Here’s where Doran has made his principal change. Wisely, he’s cut the abstruse episode in which a Welsh preacher and a French doctor take revenge on the innkeeper who has directed each of them to the wrong site for their duel; but more questionably he’s given Dench’s Quickly greater emphasis. She now berates Falstaff for bankrupting her in Henry 1V and, invited by him to his bedroom, at first seems to agree, with a soupy song about bees being drawn to unsuitable honeysuckles, and then inexplicably takes off with Brendan O’Hea’s Goth-like Pistol.
Still, this lets us see more of Dame Judi than we should, and she gives a performance that’s simultaneously warm, mischievous and, helped by a frizz of red hair, just a bit slatternly. Maybe Callow misses the lechery Shakespeare wanted; but his portrait of raddled gentility is beautifully judged and he makes the most of the comic moments, cumbersomely cramming himself into a hamper full of old clothes to escape Ford and, after he’s been tipped in the Thames, creakily reappearing accoutred with mud, lichen and one dead fish.

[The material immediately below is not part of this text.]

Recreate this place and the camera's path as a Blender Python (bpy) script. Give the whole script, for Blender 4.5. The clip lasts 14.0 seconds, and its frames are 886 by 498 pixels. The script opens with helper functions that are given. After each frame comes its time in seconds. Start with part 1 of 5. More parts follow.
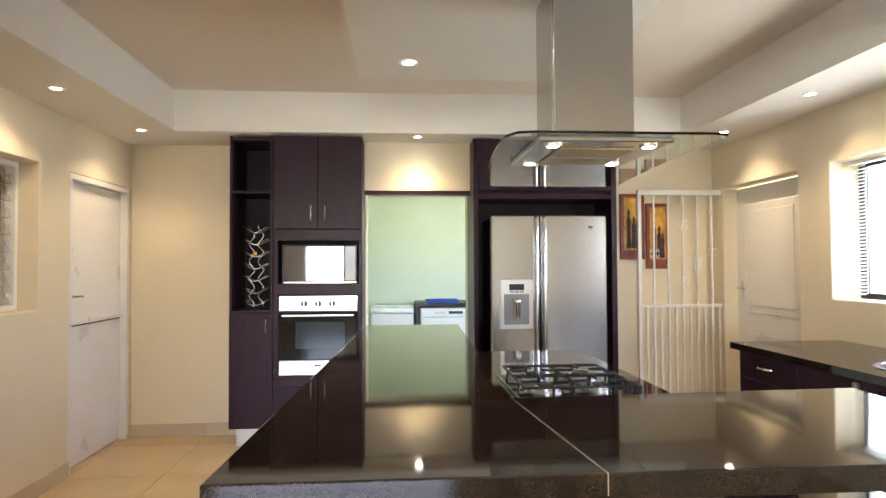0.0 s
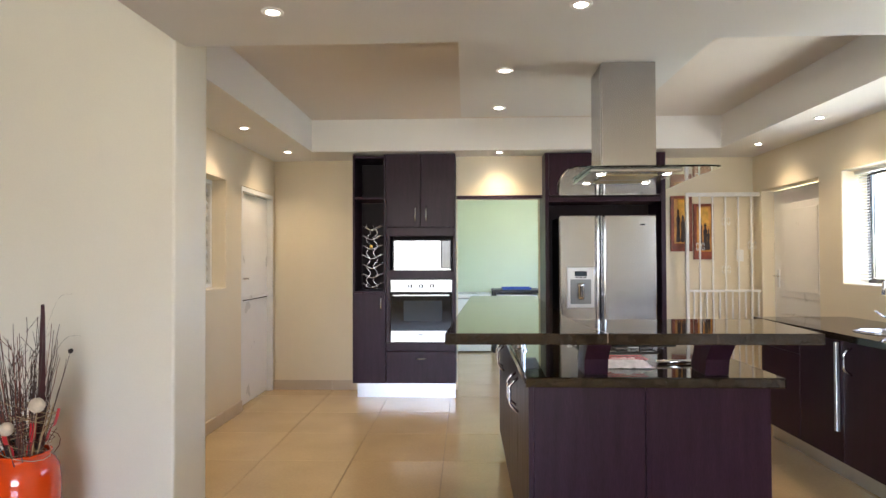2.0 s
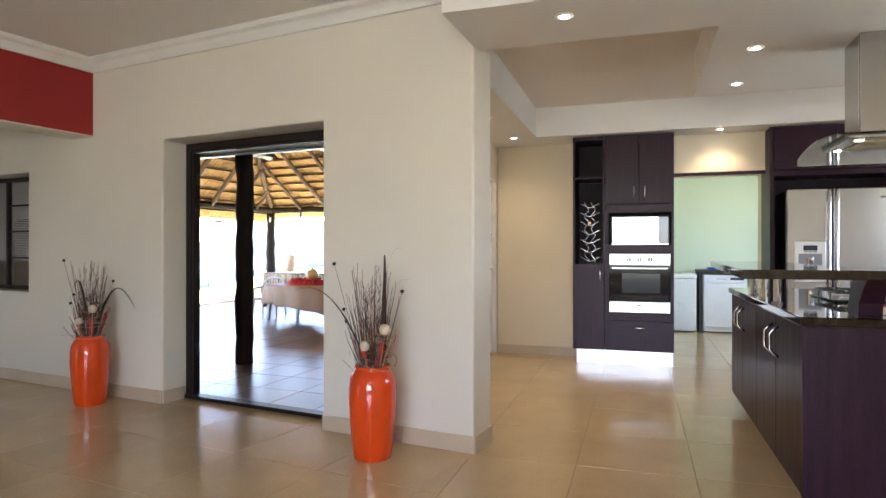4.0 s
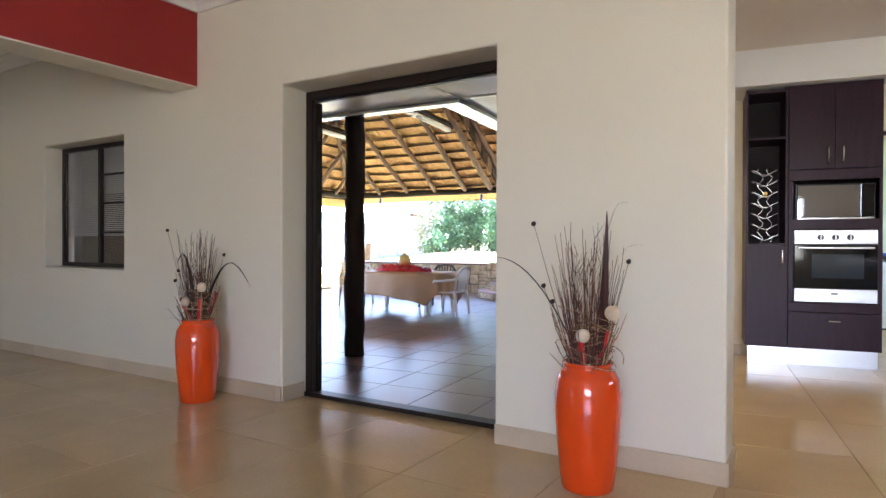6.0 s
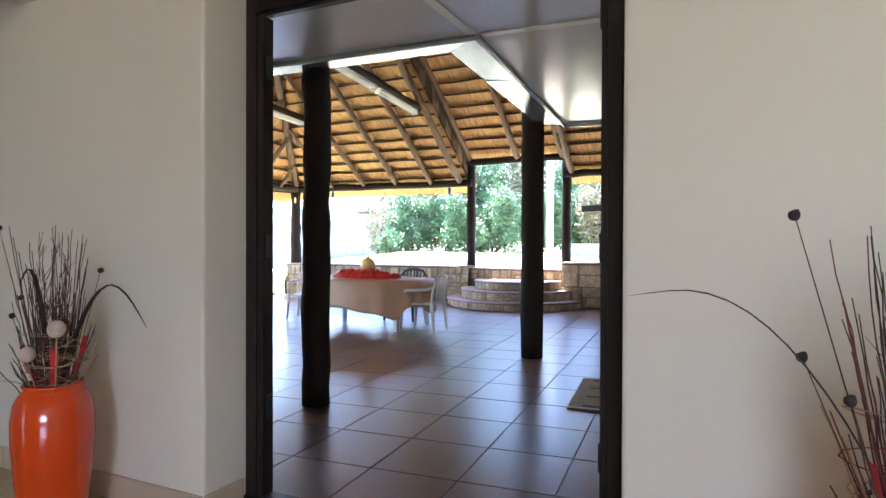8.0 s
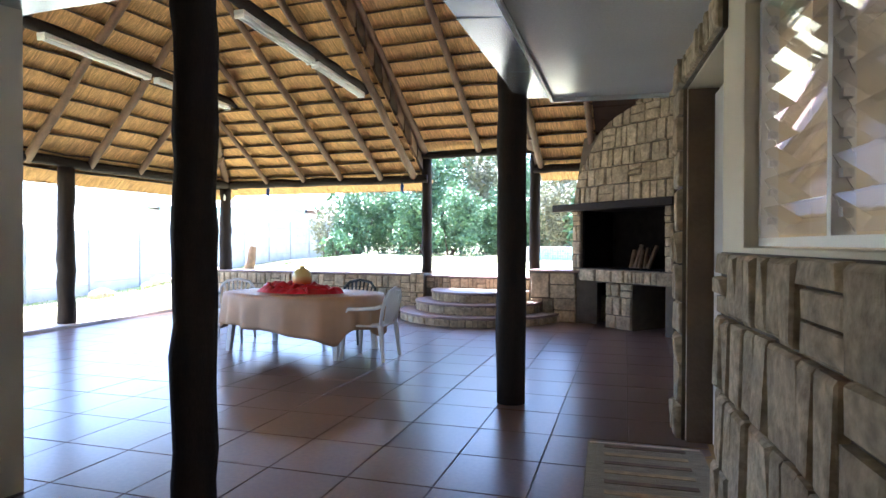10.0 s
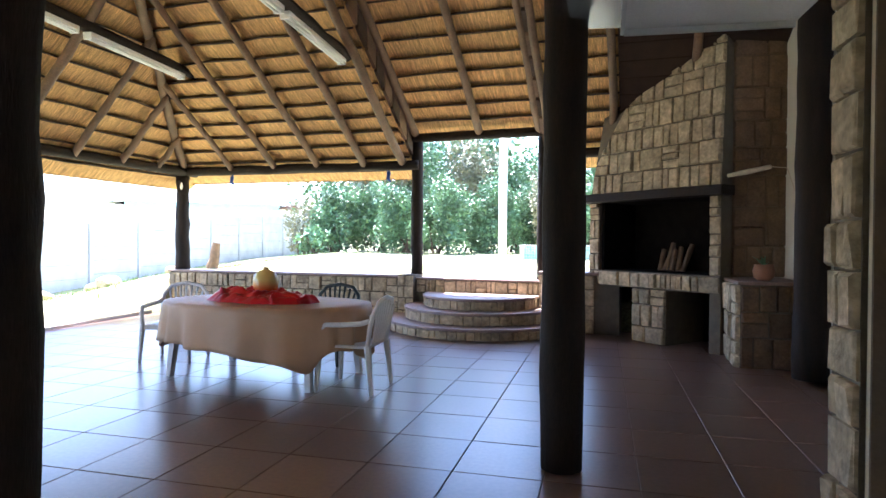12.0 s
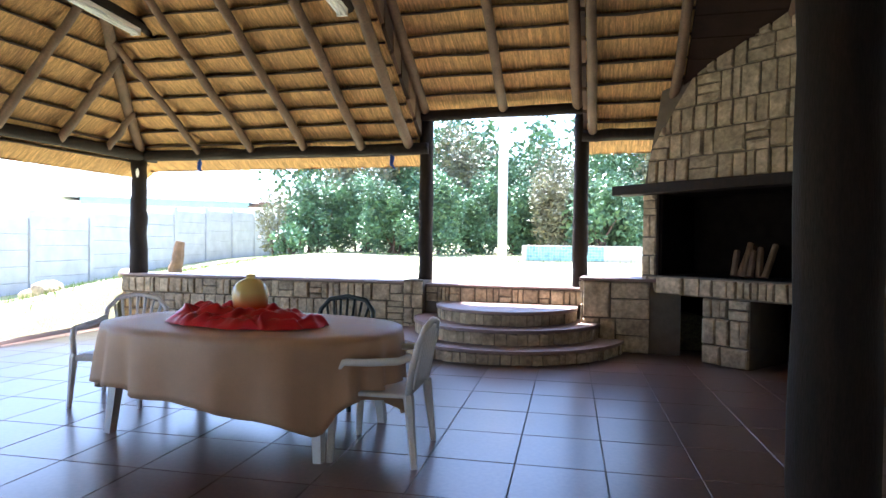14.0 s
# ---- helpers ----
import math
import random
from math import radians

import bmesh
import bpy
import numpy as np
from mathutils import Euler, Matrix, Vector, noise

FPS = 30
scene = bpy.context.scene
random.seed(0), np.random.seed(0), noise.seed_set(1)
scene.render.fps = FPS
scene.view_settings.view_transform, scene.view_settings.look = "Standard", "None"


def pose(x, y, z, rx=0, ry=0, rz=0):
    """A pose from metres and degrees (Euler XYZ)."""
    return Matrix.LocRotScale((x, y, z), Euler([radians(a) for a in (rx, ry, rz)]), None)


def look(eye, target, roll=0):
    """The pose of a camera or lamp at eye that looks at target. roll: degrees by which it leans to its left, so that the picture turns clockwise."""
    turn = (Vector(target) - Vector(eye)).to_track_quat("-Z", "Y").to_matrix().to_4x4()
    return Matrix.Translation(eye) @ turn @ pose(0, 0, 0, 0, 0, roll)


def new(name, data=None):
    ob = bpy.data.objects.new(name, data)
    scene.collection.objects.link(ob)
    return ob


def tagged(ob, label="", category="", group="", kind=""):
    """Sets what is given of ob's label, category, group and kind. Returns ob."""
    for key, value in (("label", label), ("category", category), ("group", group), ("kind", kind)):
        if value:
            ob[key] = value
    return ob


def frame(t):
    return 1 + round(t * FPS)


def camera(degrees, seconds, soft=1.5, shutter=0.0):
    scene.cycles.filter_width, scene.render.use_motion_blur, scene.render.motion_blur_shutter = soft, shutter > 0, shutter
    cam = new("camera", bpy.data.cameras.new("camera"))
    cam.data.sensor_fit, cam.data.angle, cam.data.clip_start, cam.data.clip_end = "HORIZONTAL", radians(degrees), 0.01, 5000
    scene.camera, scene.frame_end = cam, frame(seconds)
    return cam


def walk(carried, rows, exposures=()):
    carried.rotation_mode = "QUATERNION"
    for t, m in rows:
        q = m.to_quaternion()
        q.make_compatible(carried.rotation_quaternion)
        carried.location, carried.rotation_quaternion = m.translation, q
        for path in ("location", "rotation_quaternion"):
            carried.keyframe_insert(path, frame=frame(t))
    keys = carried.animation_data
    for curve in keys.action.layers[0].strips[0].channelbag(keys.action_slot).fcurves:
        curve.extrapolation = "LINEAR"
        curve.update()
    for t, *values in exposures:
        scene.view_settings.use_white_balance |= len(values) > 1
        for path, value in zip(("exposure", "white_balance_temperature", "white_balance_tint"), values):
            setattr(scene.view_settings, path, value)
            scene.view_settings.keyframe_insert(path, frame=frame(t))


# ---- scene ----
cam = camera(71.9, 14.0)
PATH = [
    (0, (0.449, 0.018, 1.382), (0.594, 2.012, 1.435), -0.3),
    (0.5, (0.395, -0.277, 1.388), (0.528, 1.718, 1.437), -0.3),
    (1, (0.376, -0.556, 1.386), (0.477, 1.441, 1.428), -0.3),
    (1.5, (0.353, -0.86, 1.377), (0.368, 1.14, 1.414), -0.2),
    (2, (0.274, -1.145, 1.348), (0.198, 0.853, 1.383), -0.2),
    (2.5, (0.211, -1.396, 1.324), (0.032, 0.596, 1.353), -0.1),
    (3, (0.15, -1.62, 1.28), (-0.184, 0.351, 1.301), -0.1),
    (3.5, (0.015, -1.749, 1.235), (-0.488, 0.186, 1.248), -0.1),
    (4, (-0.171, -1.8, 1.188), (-0.78, 0.104, 1.193), -0.0),
    (4.2, (-0.231, -1.791, 1.176), (-0.884, 0.099, 1.175), 0.0),
    (6.5, (-1.511, -0.88, 1.0), (-2.285, 0.964, 0.989), 0.2),
    (7, (-1.785, -0.542, 1.007), (-2.512, 1.321, 0.993), -0.0),
    (7.5, (-1.996, -0.205, 1.02), (-2.65, 1.685, 1.003), 0.1),
    (8, (-2.135, 0.132, 1.056), (-2.736, 2.04, 1.039), 0.2),
    (8.5, (-2.277, 0.481, 1.086), (-2.834, 2.401, 1.069), 0.3),
    (9, (-2.388, 0.841, 1.105), (-2.894, 2.776, 1.086), 0.3),
    (11.3, (-2.834, 2.246, 1.144), (-3.251, 4.202, 1.125), 0.4),
    (11.5, (-2.903, 2.393, 1.139), (-3.311, 4.35, 1.117), 0.5),
    (12, (-3.065, 2.735, 1.109), (-3.442, 4.699, 1.087), 0.5),
    (12.5, (-3.184, 3.09, 1.103), (-3.542, 5.057, 1.082), 0.5),
    (13, (-3.377, 3.423, 1.11), (-3.715, 5.394, 1.086), 0.6),
    (13.5, (-3.611, 3.744, 1.086), (-3.915, 5.72, 1.068), 0.6),
    (14, (-3.856, 4.057, 1.089), (-4.134, 6.038, 1.069), 0.7),
]
walk(cam, [(t, look(eye, target, roll)) for t, eye, target, roll in PATH], [(0.0, 4.25, 5950, 18), (2.0, 4.05, 5750, 18), (4.2, 3.97, 5700, 19), (6.3, 3.95, 5650, 21), (8.0, 3.82, 5500, 20), (9.0, 3.65, 5350, 19), (11.3, 3.3, 5450, 19), (12.5, 3.2, 5550, 18), (14.0, 2.9, 5550, 18)])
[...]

McGowan rises to the comic challenge, too, especially when he feverishly searches the hamper that this time doesn’t contain Falstaff, hurling out underclothes in the mad belief that the fat knight is lurking in a tiny corner. But was it right to give him songs that might have come from Les Mis? Surely it’s clear he’s unhappy about becoming a cuckold without him solemnly singing about Falstaff “burning in the fire of my hate”. Certainly this fits very oddly in a production that sacrifices subtlety of observation for broad effects.
Still, one can’t be over-protective of what is, after all, Shakespeare’s slightest comedy. And who can complain when that fine comic actor Simon Trinder, playing the gormless swain Slender, is swigging back booze in an energetically sung, cheerily choreographed, thoroughly Christmassy salute to sack?